Mientras el resto de la ciudad crecía, se extendía, se poblaba, la bisabuela de la Avenida Juárez era una calle dedicada sólo al ejercicio de la fe. En vez de casas, a lo largo de ésta se fueron levantando diversas capillas. Llegaron a existir nueve, que recordaban las estaciones de Cristo rumbo al Calvario.

Una crónica del siglo xviii cuenta que por las noches aquella parte de la ciudad quedaba tan sola y tan oscura que no tardó en convertirse en sitio favorito para el encuentro de hombres y mujeres deseosos de «cometer torpezas». Las «torpezas», ya se sabe, era el nombre que le daban al sexo los púdicos novohispanos.

Día tras día, al terminar las oraciones, una procesión de figuras discretas y embozadas cruzaba el puente de San Francisco hacia esa zona de rincones umbríos: los muros de las capillas resultaban espléndidos para el encuentro de los amantes. El arzobispo Juan Pérez de la Serna llegó a denunciar desde el púlpito a los ciudadanos descocados que en coches y a caballo acudían cada noche a profanar, «con ruidos y chacotas», la calle que recordaba el trágico martirio de Jesús.

El Alamedero era el único habitante de esa vía. Dicho funcionario habitaba una casa situada en donde hoy se alza el Hemiciclo a Juárez.

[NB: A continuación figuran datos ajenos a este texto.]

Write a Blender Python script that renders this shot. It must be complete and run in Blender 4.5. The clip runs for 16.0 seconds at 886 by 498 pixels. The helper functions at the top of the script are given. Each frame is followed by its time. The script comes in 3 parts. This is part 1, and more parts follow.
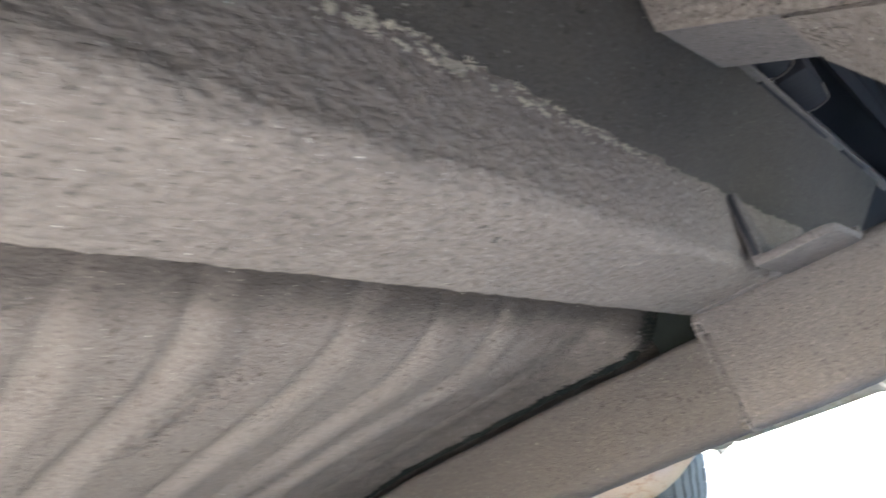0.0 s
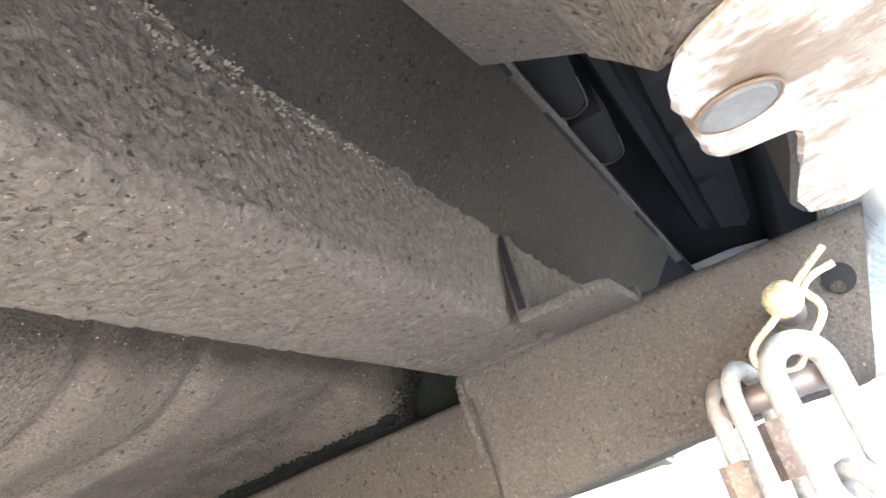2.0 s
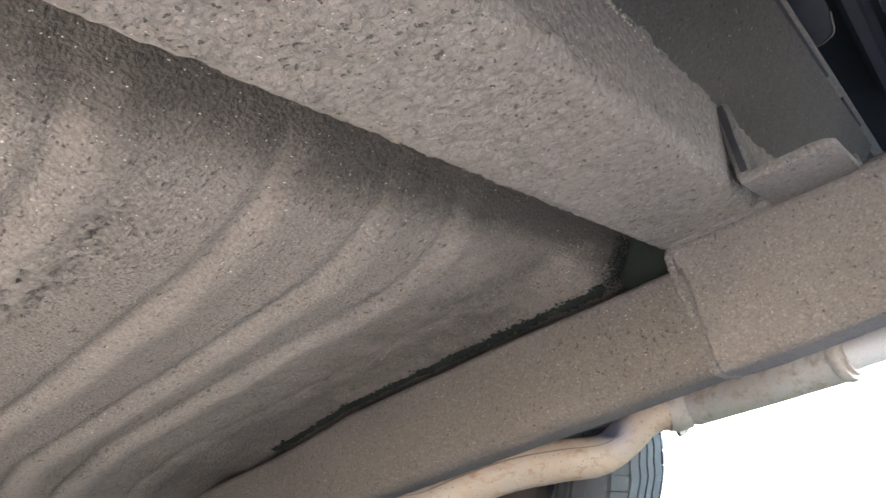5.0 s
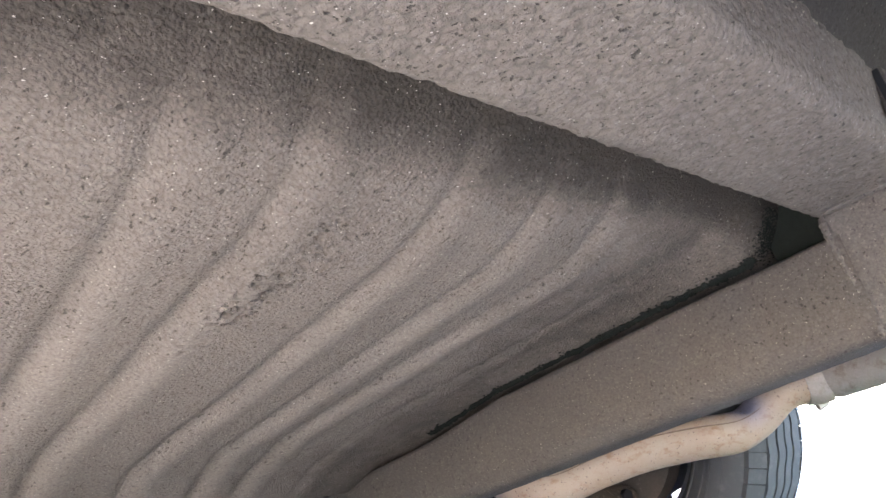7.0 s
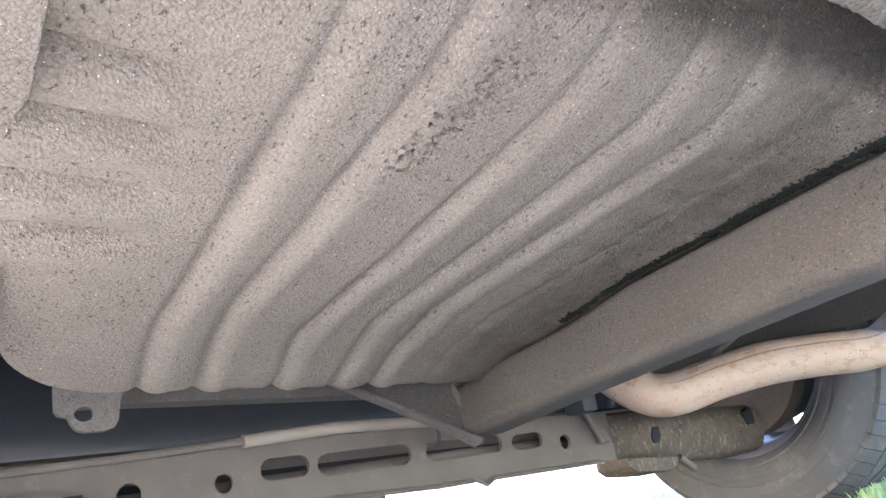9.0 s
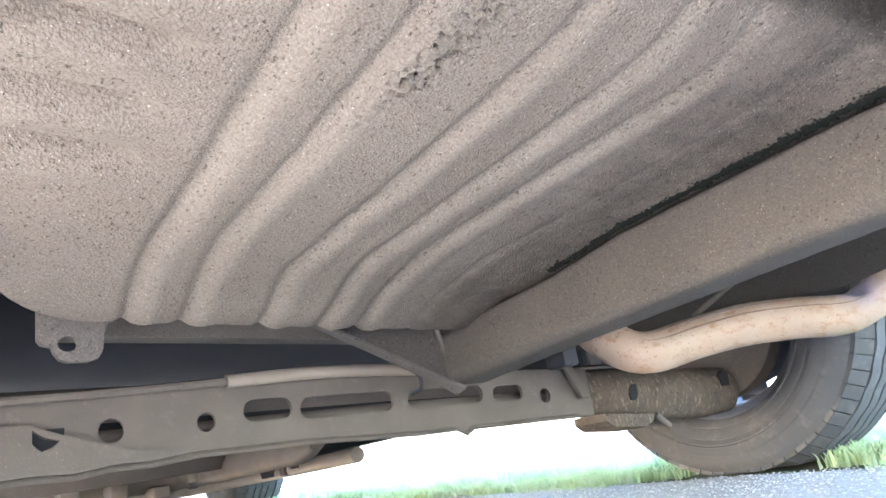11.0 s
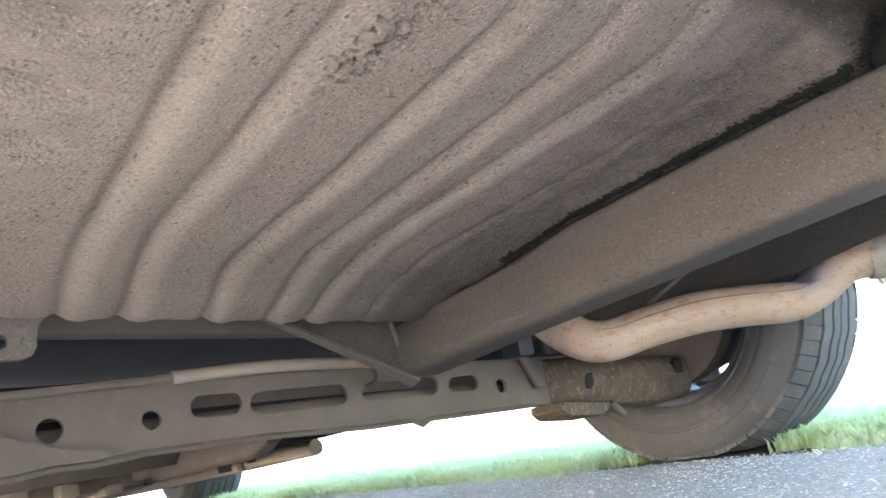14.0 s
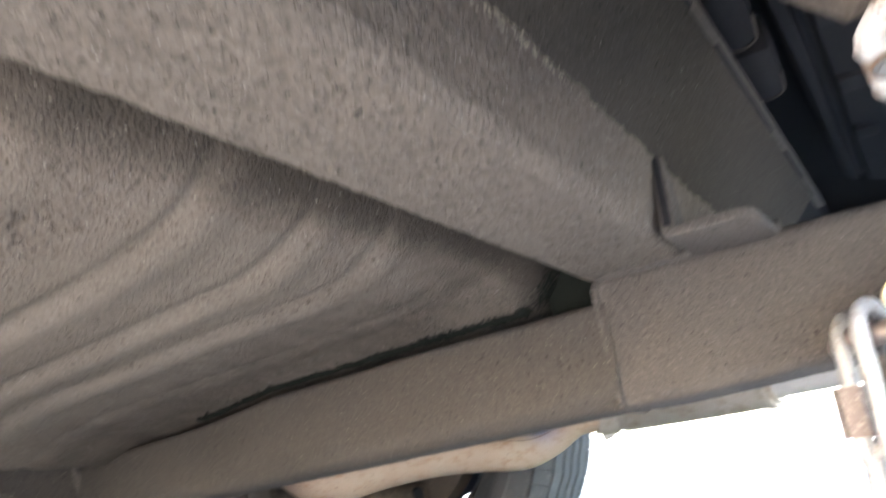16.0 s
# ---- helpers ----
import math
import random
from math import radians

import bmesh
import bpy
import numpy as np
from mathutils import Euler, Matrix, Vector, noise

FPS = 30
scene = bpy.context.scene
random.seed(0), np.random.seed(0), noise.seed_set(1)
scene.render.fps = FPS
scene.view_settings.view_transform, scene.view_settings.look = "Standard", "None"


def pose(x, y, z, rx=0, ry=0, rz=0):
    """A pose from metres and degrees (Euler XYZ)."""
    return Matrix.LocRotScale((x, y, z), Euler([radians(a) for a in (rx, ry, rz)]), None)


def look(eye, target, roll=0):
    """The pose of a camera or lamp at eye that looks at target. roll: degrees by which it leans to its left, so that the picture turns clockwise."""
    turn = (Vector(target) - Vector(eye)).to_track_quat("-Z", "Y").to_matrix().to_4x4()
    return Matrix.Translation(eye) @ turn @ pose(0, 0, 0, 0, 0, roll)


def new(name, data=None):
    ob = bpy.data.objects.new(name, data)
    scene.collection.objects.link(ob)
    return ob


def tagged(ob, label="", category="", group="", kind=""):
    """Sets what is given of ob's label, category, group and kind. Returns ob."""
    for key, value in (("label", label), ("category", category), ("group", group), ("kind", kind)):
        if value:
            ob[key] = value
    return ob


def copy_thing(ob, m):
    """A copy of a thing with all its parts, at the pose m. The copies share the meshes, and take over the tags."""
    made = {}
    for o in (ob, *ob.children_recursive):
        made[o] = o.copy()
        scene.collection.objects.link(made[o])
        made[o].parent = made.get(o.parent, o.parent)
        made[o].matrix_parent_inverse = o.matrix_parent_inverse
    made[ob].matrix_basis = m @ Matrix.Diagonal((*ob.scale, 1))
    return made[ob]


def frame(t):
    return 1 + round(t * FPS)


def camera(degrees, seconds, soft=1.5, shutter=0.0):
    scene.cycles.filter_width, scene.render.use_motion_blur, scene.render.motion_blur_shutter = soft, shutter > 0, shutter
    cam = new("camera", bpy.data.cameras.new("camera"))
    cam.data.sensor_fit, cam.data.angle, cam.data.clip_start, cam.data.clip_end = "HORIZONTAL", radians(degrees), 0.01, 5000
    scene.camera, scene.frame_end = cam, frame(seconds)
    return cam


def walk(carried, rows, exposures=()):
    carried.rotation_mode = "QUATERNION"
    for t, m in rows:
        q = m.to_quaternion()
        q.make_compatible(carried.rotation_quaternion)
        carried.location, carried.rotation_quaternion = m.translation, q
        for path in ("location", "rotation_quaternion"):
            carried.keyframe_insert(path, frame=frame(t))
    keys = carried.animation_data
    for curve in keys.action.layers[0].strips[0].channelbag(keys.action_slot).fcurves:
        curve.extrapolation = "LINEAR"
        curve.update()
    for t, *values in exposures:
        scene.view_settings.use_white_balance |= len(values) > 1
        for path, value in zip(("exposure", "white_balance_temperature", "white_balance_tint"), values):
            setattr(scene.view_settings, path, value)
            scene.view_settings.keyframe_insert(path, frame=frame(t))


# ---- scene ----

Ahí guardaba las herramientas necesarias para el cuidado del paseo.

A mediados del siglo xviii la calle, que según José María Marroqui desde su fundación «había permanecido estacionaria», observó un cambio repentino: en pocos años se levantaron allí dos importantes edificios públicos: el Hospicio de Pobres y la Cárcel de la Acordada (ambos, en las cercanías de la actual Balderas).

En 1824, los vecinos que a tres siglos de la refundación de la ciudad apenas iban poblando aquella región pantanosa, se quejaron de la inmundicia y la inseguridad que rodeaban las capillas. El primer presidente de México, Guadalupe Victoria, ordenó demolerlas. Sólo sobrevivió la del Calvario, derribada años más tarde bajo el pretexto de que se había quedado sin culto: durante el último medio siglo, sólo abría sus puertas las mañanas en que algún reo de la Acordada iba a ser ejecutado. El toque lóbrego de las campanas que acompañaba a los sentenciados en su camino al cadalso era tan aterrador, que no sólo hacía temblar a los criminales, sino a la capital entera.

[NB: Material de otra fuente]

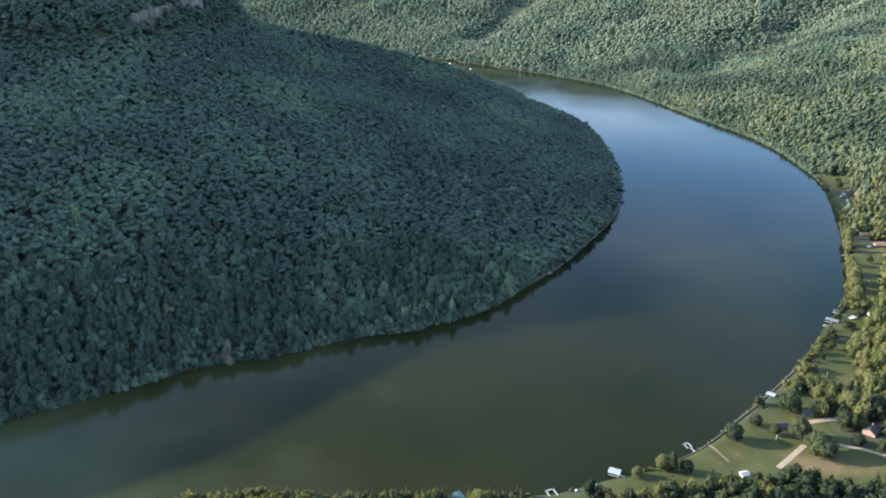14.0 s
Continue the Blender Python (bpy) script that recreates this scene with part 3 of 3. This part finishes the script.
# low scrub in the clearings, where no tall tree grows
def scrub(rings, gap, seed, bare):
    rs = np.random.RandomState(seed)
    out = []
    for ring in rings:
        lo, hi = np.min(ring, axis=0), np.max(ring, axis=0)
        p = np.stack(np.meshgrid(np.arange(lo[0], hi[0], gap), np.arange(lo[1], hi[1], gap)), -1).reshape(-1, 2)
        p = p + (rs.rand(len(p), 2) - 0.5) * gap * 1.2
        ok = inside(ring, p)
        for b in bare:
            ok &= ~inside(b, p)
        out.append(p[ok])
    p = np.vstack(out)
    return np.c_[p, survey(p)[0]]


brush = scrub(CLEARINGS, 3.4, 81, [plot(28, 453, -35, 7.5, 4.2), plot(-1, 385, -15, 6, 5), plot(-104, 383, 20, 5, 4), *CLEAR[:len(TRACKS)]])
# tone lowered: the clearing's shade is put into the scrub's colour
forest("clearing_scrub", brush, NEAR_CROWNS, 82, (1.5, 3.6), (2.4, 6.5), "dark low scrub and saplings in a forest clearing", lambda p: -0.26, 1.0, 0.5)

# bushes hanging over the water
def bushes(name, line, count, seed, label, side, inland=0.5, wide=(1.9, 4.6), tall=(3.5, 8.5), crowns=MID_CROWNS, leaf=LEAF_WOODS):
    rs = np.random.RandomState(seed)
    k = rs.randint(len(line) - 1, size=count)
    d = line[k + 1] - line[k]
    n = np.c_[-d[:, 1], d[:, 0]] / np.hypot(*d.T)[:, None] * side
    p = line[k] + d * rs.rand(count, 1) + n * (inland + 5 * rs.rand(count, 1) ** 1.5)
    ok = np.ones(count, bool)
    for ring in LAWNS + CLEAR:
        ok &= ~inside(ring, p)
    p = np.c_[p, np.maximum(survey(p)[0], 0.2) - 0.6][ok]
    return forest(name, p, crowns, seed, wide, tall, label, lambda q: 0.08, leaf=leaf)


bushes("shore_bushes", reach(WEST, -700, 90, 500, 1000), 420, 74, "dark leafy bushes and low trees leaning over the water", 1, 0.5, (3.0, 6.6), (6, 15), SHORE_CROWNS, LEAF_HAZED)
bushes("shore_bushes", reach(WEST, 20, 400, 880, 2300), 900, 71, "dense green bushes leaning over the water", 1, 3.2, leaf=LEAF_HAZED)
bushes("shore_bushes", reach(EAST, 330, 800, 780, 1480), 800, 72, "sunlit bushes along the river's edge", -1, 0.6)
bushes("shore_bushes", reach(EAST, 330, 800, 1480, 2900), 1500, 75, "grey-green bushes and low trees along the far shore", -1, -0.4, (2.4, 6.0), (5, 12), MID_CROWNS, LEAF_HAZED)

bushes("shore_bushes", reach(EAST, -500, 190, 300, 690), 350, 73, "dark green bushes along the near bank", -1)

# stems under the near woods
stem = rod((0, 0, -1), (0, 0, 11), 0.38, 0.15, 5)
sv, sf = np.array([p.co for p in stem.verts]), [[p.index for p in f.verts] for f in stem.faces]
sf = np.array([f for f in sf if len(f) == 4])
stem.free()
stem_v = (sv[None] + near[:, None, :] * (1, 1, 1)).reshape(-1, 3)
stem_f = (sf[None] + (np.arange(len(near)) * len(sv))[:, None, None]).reshape(-1, 4)
tagged(new("tree_trunks", quick_mesh("tree_trunks", stem_v, stem_f, BARK)), "grey-brown trunks standing under the forest canopy", "trees", kind="stuff")

# ---- ground cover ----
GRASS = grass_material()
for ring in LAWNS:
    turf("lawn", ring, 4.0, 0.4, GRASS, "mown grass lawn with dry olive patches by the river")
turf("footpath", around([(204, 685), (209, 678), (214, 670)], 0.9), 1.2, 0.52, DRY_GRASS, "faint worn footpath across the grass")
for name, line, wide in TRACKS:
    pale = name == "driveway"
    turf(name, around(line, wide / 2), 2.5, 0.55, GRAVEL if pale else DIRT, "pale gravel driveway" if pale else "bare brown earth track")


def bank(name, line, seed, wide, mat, label):
    """A bare strip of earth where the land meets the water, of uneven width."""
    d = np.gradient(line, axis=0)
    n = np.c_[-d[:, 1], d[:, 0]] / np.hypot(*d.T)[:, None]
    rs = np.random.RandomState(seed)
    w = wide * (0.05 + 1.5 * value_noise(line, 40.0, 2))[:, None]
    rows = [line - n * 3, line + n * 0.4 * w, line + n * w]
    zs = [-0.9, 0.55, 1.35]
    v = np.vstack([np.c_[r, np.full(len(r), z)] for r, z in zip(rows, zs)])
    k = len(line)
    i = np.arange(k - 1)
    f = np.vstack([np.stack([i + a * k, i + 1 + a * k, i + 1 + (a + 1) * k, i + (a + 1) * k], 1) for a in (0, 1)])
    return tagged(new(name, quick_mesh(name, v, f, mat, True)), label, "riverbank", kind="structure")


BANK = noisy("river_bank", [(0.3, (0.026, 0.022, 0.014)), (0.5, (0.045, 0.037, 0.025)), (0.72, (0.10, 0.080, 0.056))], 0.03, 0.95, 0.4)
west_reach = reach(WEST, 20, 400, 880, 2300)
bank("riverbank_west", west_reach, 3, 2.2, BANK, "bare brown earth bank under the wooded mountain")
east_reach = reach(EAST, 180, 800, 600, 3000)
bank("riverbank_east", east_reach[::-1], 4, 1.5, BANK, "sunlit bare earth bank under riverside trees")

# stones along the waterline
STONE = noisy("pale_stone", [(0.3, (0.08, 0.070, 0.056)), (0.7, (0.22, 0.195, 0.165))], 0.6, 0.9, 0.4)


def stones(name, line, count, seed, label, big=1.3):
    rs = np.random.RandomState(seed)
    bv, bf = ball(1, seed, 0.3)
    at = line[rs.randint(len(line), size=count)] + rs.randn(count, 2) * 1.1
    size = 0.3 + big * rs.rand(count, 1, 1) ** 2
    v = bv[None] * size * (1, 1, 0.6) + np.c_[at, np.full(count, 0.25)][:, None]
    f = (bf[None] + (np.arange(count) * len(bv))[:, None, None]).reshape(-1, 3)
    return tagged(new(name, quick_mesh(name, v.reshape(-1, 3), f, STONE)), label, "rocks", kind="stuff")


stones("shore_stones", reach(WEST, 120, 400, 980, 1500, 3.0), 420, 8, "pale boulders along the waterline of the bend")
stones("shore_stones", reach(EAST, 195, 420, 680, 915, 3.0), 620, 9, "pale riprap stones edging the riverside lawns", 0.45)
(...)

En 1858, dos escritores liberales, Ignacio Ramírez y Francisco Zarco, fueron encerrados en la Acordada. Cuando oyeron aquel tañido lento, sufrieron tal desazón que se prometieron, en caso de recobrar la libertad, hacer todo lo posible para que la capilla fuera derruida. Cumplieron su promesa al finalizar la Guerra de Tres Años, cuando Ramírez fue nombrado ministro de Justicia del gobierno de Juárez. En el sitio donde alguna vez había existido el Humilladero, se abrió un local que vendía carruajes y también un jardín dedicado al comercio de plantas.

El 15 de julio de 1867, con Benito Juárez a la cabeza, el triunfante ejército liberal entró en la Ciudad de México. Lo hizo por la calle que años más tarde llevaría el nombre del Benemérito. La ciudad entera lo aclamó. Juárez fue agasajado con un banquete servido en el mismo sitio donde, años después, Porfirio Díaz habría de dedicarle su famoso Hemiciclo.

Comenzaba una nueva era. El resto era prehistoria.